══ Provided material

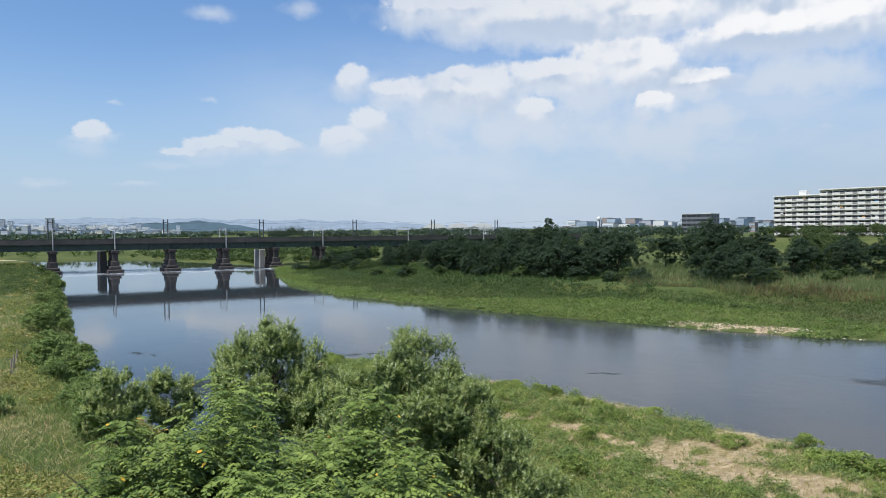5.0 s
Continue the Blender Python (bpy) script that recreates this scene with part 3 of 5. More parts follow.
def make_bridge():
    bridge = thing("railway_bridge", Matrix(), "long dark green plate girder railway bridge on brick piers", "bridge")
    for k in range(-1, 13):
        for back in (0.0, 6.5):
            a = span_at(k, back)
            L = 18.68
            m = Matrix.Translation(a) @ pose(0, 0, 0, 0, 0, math.degrees(ALONG))
            bm = boxed((0.1, -0.15, 7.7), (L - 0.1, 0.15, 9.6), m)
            box(bm, (0.1, -0.45, 7.64), (L - 0.1, 0.45, 7.76), m)
            box(bm, (0.1, -0.45, 9.52), (L - 0.1, 0.45, 9.64), m)
            for s in range(11):
                box(bm, (0.4 + s * 1.77, -0.38, 7.76), (0.48 + s * 1.77, 0.38, 9.52), m)
            part("girder", bm, GIRDER, bridge)
            bm = boxed((0, -1.3, 9.66), (L - 0.03, 3.8, 9.95), m)
            part("deck", bm, PARAPET, bridge)
            bm = bmesh.new()
            for s in range(9):
                box(bm, (0.03 + s * L / 9, -1.34, 9.96), ((s + 1) * L / 9 - 0.05, -1.24, 11.5 + 0.05 * math.sin(k * 9 + s)), m)
            box(bm, (0, -1.37, 11.5), (L - 0.03, -1.2, 11.62), m)
            part("parapet", bm, PARAPET, bridge)
    for k in range(-1, 13):
        m = Matrix.Translation(span_at(k, 3.0)) @ pose(0, 0, 0, 0, 0, math.degrees(ALONG))
        bm = bmesh.new()
        box(bm, (-1.0, -4.5, 4.0), (1.0, 4.9, 6.7), m, 0.25)
        box(bm, (-1.35, -4.8, 2.0), (1.35, 5.2, 4.1), m, 0.3)
        box(bm, (-1.3, -5.0, 6.6), (1.3, 5.4, 7.6), m, 0.12)
        box(bm, (-1.9, -5.3, 1.1), (1.9, 5.6, 2.2), m, 0.3)
        box(bm, (-2.6, -6.2, -1.0), (2.6, 6.4, 1.1), m, 0.3)
        part("pier", bm, BRICK, bridge)
        if k == 2:
            part("rear_pier", box(bmesh.new(), (-4.2, 1.0, -1.0), (-2.0, 9.5, 7.2), m, 0.15), PARAPET, bridge, "dark brown-grey concrete pier beside the brick one")
        if k == 5:
            part("rear_pier", box(bmesh.new(), (-4.4, 2.0, -1.0), (-2.2, 9.5, 6.9), m, 0.15), CONCRETE, bridge, "grey concrete pier beside the brick one")


make_bridge()


# ---------------------------------------------------------------- trees
def leaf_cloud(rng, centres, radii, count, size, flat=0.55, long=1.0, tri=False):
    """Leaves on the shells of many clumps, more or less level. Returns vertices and faces."""
    k = rng.integers(0, len(centres), count)
    d = rng.normal(size=(count, 3))
    d /= np.linalg.norm(d, axis=1)[:, None]
    d[:, 2] = np.where(rng.random(count) < 0.6, np.abs(d[:, 2]), d[:, 2])
    c = np.asarray(centres)[k] + d * np.asarray(radii)[k][:, None] * (0.72 + 0.36 * rng.random(count))[:, None] * np.array([1, 1, 0.8])
    nrm = d * 0.8 + rng.normal(size=(count, 3)) * flat + np.array([0, 0, 0.55])
    nrm /= np.linalg.norm(nrm, axis=1)[:, None]
    t = np.cross(nrm, rng.normal(size=(count, 3)))
    t /= np.linalg.norm(t, axis=1)[:, None]
    b = np.cross(nrm, t)
    s = (size * (0.6 + 0.8 * rng.random(count)))[:, None]
    if tri:
        v = np.stack([c - t * s, c + t * s * 0.5 - b * s * 0.8, c + t * s * 0.6 + b * s * 0.7], 1)
        return v.reshape(-1, 3), np.arange(count * 3).reshape(-1, 3)
    w = s * 0.55 / long ** 0.7
    v = np.stack([c - t * s * long, c - b * w + nrm * s * 0.12, c + t * s * long, c + b * w + nrm * s * 0.12], 1)
    return v.reshape(-1, 3), np.arange(count * 4).reshape(-1, 4)


def sweep(bm, pts, radii, seg=6):
    """One tapered tube through the points."""
    rings = []
    for i, p in enumerate(pts):
        d = (pts[min(i + 1, len(pts) - 1)] - pts[max(i - 1, 0)]).normalized()
        m = d.to_track_quat("Z", "Y").to_matrix()
        rings.append([bm.verts.new(p + m @ Vector((math.cos(k * 6.2832 / seg), math.sin(k * 6.2832 / seg), 0)) * radii[i]) for k in range(seg)])
    for r, q in zip(rings[:-1], rings[1:]):
        for k in range(seg):
            bm.faces.new((r[k], r[(k + 1) % seg], q[(k + 1) % seg], q[k]))
    bm.faces.new(rings[-1])
    return bm


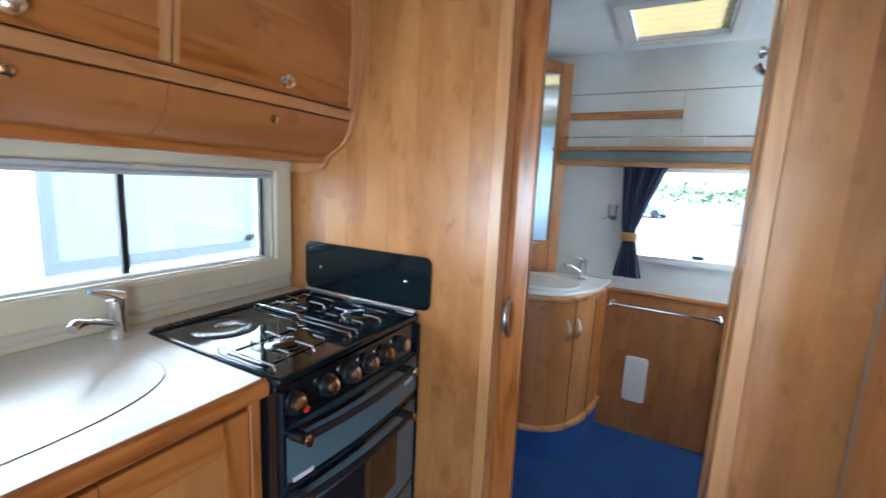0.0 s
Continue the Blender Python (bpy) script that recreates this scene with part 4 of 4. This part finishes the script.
tb = thing("television_bracket", (1.92, -0.70, 1.04), "white metal television bracket with an X-shaped plate on a hinged arm", "bracket")
part("wall_plate", prism(rounded(1.905, 1.045, 1.945, 1.195, 0.012), "y", -0.6745, -0.6685, 0.001), WHITE_PLASTIC, tb)
part("pivot", lathe([(0.013, 0), (0.013, 0.055)], (1.925, -0.690, 1.092), n=18), WHITE_PLASTIC, tb)
part("pivot_block", box((1.910, -0.692, 1.078), (1.94, -0.6745, 1.16), 0.004, 2), WHITE_PLASTIC, tb)
part("arm", box((1.914, -0.768, 1.122), (1.934, -0.69, 1.146), 0.005, 2), FRIDGE_GREY, tb, "grey metal arm")
part("pivot", lathe([(0.018, 0), (0.019, 0.01), (0.019, 0.065), (0.014, 0.078)], (1.924, -0.772, 1.108), n=20), WHITE_PLASTIC, tb)
part("tilt_head", join(lathe([(0.015, 0), (0.015, 0.036)], (1.912, -0.766, 1.178), (-0.3, -0.9, 0.2), 20), box((1.90, -0.80, 1.15), (1.93, -0.775, 1.19), 0.004)), WHITE_PLASTIC, tb)
xp = bmesh.new()
xc = Vector((1.905, -0.796, 1.172))
for dy, dz in ((0.016, 0.072), (-0.018, 0.068), (0.016, -0.060), (-0.012, -0.078)):
    add_tube(xp, [xc + Vector((dy, dy, dz)) * (k / 7) for k in range(8)], [0.0085, 0.0095, 0.006, 0.0085, 0.0055, 0.0075, 0.0045, 0.003], 4)
part("cross_plate", xp, WHITE_PLASTIC, tb, "white X-shaped screen plate")
part("pivot_ring", lathe([(0.0195, 0), (0.0195, 0.006)], (1.924, -0.772, 1.146), n=20), GREY_TRIM, tb, "dark joint ring")
part("cable_tie", tube([(1.915, -0.672, 1.05), (1.913, -0.676, 1.03), (1.918, -0.671, 1.018)], 0.002, 6), WHITE_PLASTIC, tb)

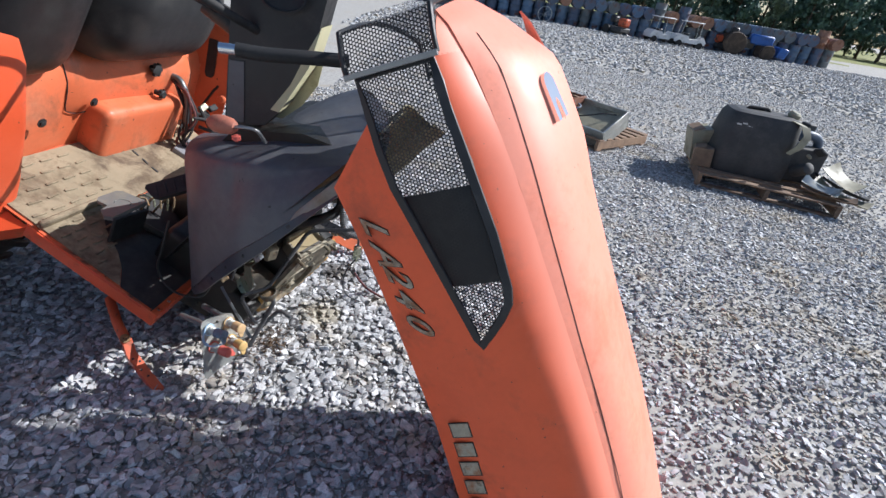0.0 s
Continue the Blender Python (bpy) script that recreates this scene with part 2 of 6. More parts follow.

════

Direction:
Omit every picture, then reproduce the rest of the listing exactly.

Response to this task:
5.0 s
Continue the Blender Python (bpy) script that recreates this scene with part 3 of 5. More parts follow.
def make_bridge():
    bridge = thing("railway_bridge", Matrix(), "long dark green plate girder railway bridge on brick piers", "bridge")
    for k in range(-1, 13):
        for back in (0.0, 6.5):
            a = span_at(k, back)
            L = 18.68
            m = Matrix.Translation(a) @ pose(0, 0, 0, 0, 0, math.degrees(ALONG))
            bm = boxed((0.1, -0.15, 7.7), (L - 0.1, 0.15, 9.6), m)
            box(bm, (0.1, -0.45, 7.64), (L - 0.1, 0.45, 7.76), m)
            box(bm, (0.1, -0.45, 9.52), (L - 0.1, 0.45, 9.64), m)
            for s in range(11):
                box(bm, (0.4 + s * 1.77, -0.38, 7.76), (0.48 + s * 1.77, 0.38, 9.52), m)
            part("girder", bm, GIRDER, bridge)
            bm = boxed((0, -1.3, 9.66), (L - 0.03, 3.8, 9.95), m)
            part("deck", bm, PARAPET, bridge)
            bm = bmesh.new()
            for s in range(9):
                box(bm, (0.03 + s * L / 9, -1.34, 9.96), ((s + 1) * L / 9 - 0.05, -1.24, 11.5 + 0.05 * math.sin(k * 9 + s)), m)
            box(bm, (0, -1.37, 11.5), (L - 0.03, -1.2, 11.62), m)
            part("parapet", bm, PARAPET, bridge)
    for k in range(-1, 13):
        m = Matrix.Translation(span_at(k, 3.0)) @ pose(0, 0, 0, 0, 0, math.degrees(ALONG))
        bm = bmesh.new()
        box(bm, (-1.0, -4.5, 4.0), (1.0, 4.9, 6.7), m, 0.25)
        box(bm, (-1.35, -4.8, 2.0), (1.35, 5.2, 4.1), m, 0.3)
        box(bm, (-1.3, -5.0, 6.6), (1.3, 5.4, 7.6), m, 0.12)
        box(bm, (-1.9, -5.3, 1.1), (1.9, 5.6, 2.2), m, 0.3)
        box(bm, (-2.6, -6.2, -1.0), (2.6, 6.4, 1.1), m, 0.3)
        part("pier", bm, BRICK, bridge)
        if k == 2:
            part("rear_pier", box(bmesh.new(), (-4.2, 1.0, -1.0), (-2.0, 9.5, 7.2), m, 0.15), PARAPET, bridge, "dark brown-grey concrete pier beside the brick one")
        if k == 5:
            part("rear_pier", box(bmesh.new(), (-4.4, 2.0, -1.0), (-2.2, 9.5, 6.9), m, 0.15), CONCRETE, bridge, "grey concrete pier beside the brick one")


make_bridge()


# ---------------------------------------------------------------- trees
def leaf_cloud(rng, centres, radii, count, size, flat=0.55, long=1.0, tri=False):
    """Leaves on the shells of many clumps, more or less level. Returns vertices and faces."""
    k = rng.integers(0, len(centres), count)
    d = rng.normal(size=(count, 3))
    d /= np.linalg.norm(d, axis=1)[:, None]
    d[:, 2] = np.where(rng.random(count) < 0.6, np.abs(d[:, 2]), d[:, 2])
    c = np.asarray(centres)[k] + d * np.asarray(radii)[k][:, None] * (0.72 + 0.36 * rng.random(count))[:, None] * np.array([1, 1, 0.8])
    nrm = d * 0.8 + rng.normal(size=(count, 3)) * flat + np.array([0, 0, 0.55])
    nrm /= np.linalg.norm(nrm, axis=1)[:, None]
    t = np.cross(nrm, rng.normal(size=(count, 3)))
    t /= np.linalg.norm(t, axis=1)[:, None]
    b = np.cross(nrm, t)
    s = (size * (0.6 + 0.8 * rng.random(count)))[:, None]
    if tri:
        v = np.stack([c - t * s, c + t * s * 0.5 - b * s * 0.8, c + t * s * 0.6 + b * s * 0.7], 1)
        return v.reshape(-1, 3), np.arange(count * 3).reshape(-1, 3)
    w = s * 0.55 / long ** 0.7
    v = np.stack([c - t * s * long, c - b * w + nrm * s * 0.12, c + t * s * long, c + b * w + nrm * s * 0.12], 1)
    return v.reshape(-1, 3), np.arange(count * 4).reshape(-1, 4)


def sweep(bm, pts, radii, seg=6):
    """One tapered tube through the points."""
    rings = []
    for i, p in enumerate(pts):
        d = (pts[min(i + 1, len(pts) - 1)] - pts[max(i - 1, 0)]).normalized()
        m = d.to_track_quat("Z", "Y").to_matrix()
        rings.append([bm.verts.new(p + m @ Vector((math.cos(k * 6.2832 / seg), math.sin(k * 6.2832 / seg), 0)) * radii[i]) for k in range(seg)])
    for r, q in zip(rings[:-1], rings[1:]):
        for k in range(seg):
            bm.faces.new((r[k], r[(k + 1) % seg], q[(k + 1) % seg], q[k]))
    bm.faces.new(rings[-1])
    return bm


0.0 s
Continue the Blender Python (bpy) script that recreates this scene with part 4 of 4. This part finishes the script.
tb = thing("television_bracket", (1.92, -0.70, 1.04), "white metal television bracket with an X-shaped plate on a hinged arm", "bracket")
part("wall_plate", prism(rounded(1.905, 1.045, 1.945, 1.195, 0.012), "y", -0.6745, -0.6685, 0.001), WHITE_PLASTIC, tb)
part("pivot", lathe([(0.013, 0), (0.013, 0.055)], (1.925, -0.690, 1.092), n=18), WHITE_PLASTIC, tb)
part("pivot_block", box((1.910, -0.692, 1.078), (1.94, -0.6745, 1.16), 0.004, 2), WHITE_PLASTIC, tb)
part("arm", box((1.914, -0.768, 1.122), (1.934, -0.69, 1.146), 0.005, 2), FRIDGE_GREY, tb, "grey metal arm")
part("pivot", lathe([(0.018, 0), (0.019, 0.01), (0.019, 0.065), (0.014, 0.078)], (1.924, -0.772, 1.108), n=20), WHITE_PLASTIC, tb)
part("tilt_head", join(lathe([(0.015, 0), (0.015, 0.036)], (1.912, -0.766, 1.178), (-0.3, -0.9, 0.2), 20), box((1.90, -0.80, 1.15), (1.93, -0.775, 1.19), 0.004)), WHITE_PLASTIC, tb)
xp = bmesh.new()
xc = Vector((1.905, -0.796, 1.172))
for dy, dz in ((0.016, 0.072), (-0.018, 0.068), (0.016, -0.060), (-0.012, -0.078)):
    add_tube(xp, [xc + Vector((dy, dy, dz)) * (k / 7) for k in range(8)], [0.0085, 0.0095, 0.006, 0.0085, 0.0055, 0.0075, 0.0045, 0.003], 4)
part("cross_plate", xp, WHITE_PLASTIC, tb, "white X-shaped screen plate")
part("pivot_ring", lathe([(0.0195, 0), (0.0195, 0.006)], (1.924, -0.772, 1.146), n=20), GREY_TRIM, tb, "dark joint ring")
part("cable_tie", tube([(1.915, -0.672, 1.05), (1.913, -0.676, 1.03), (1.918, -0.671, 1.018)], 0.002, 6), WHITE_PLASTIC, tb)

0.0 s
Continue the Blender Python (bpy) script that recreates this scene with part 2 of 6. More parts follow.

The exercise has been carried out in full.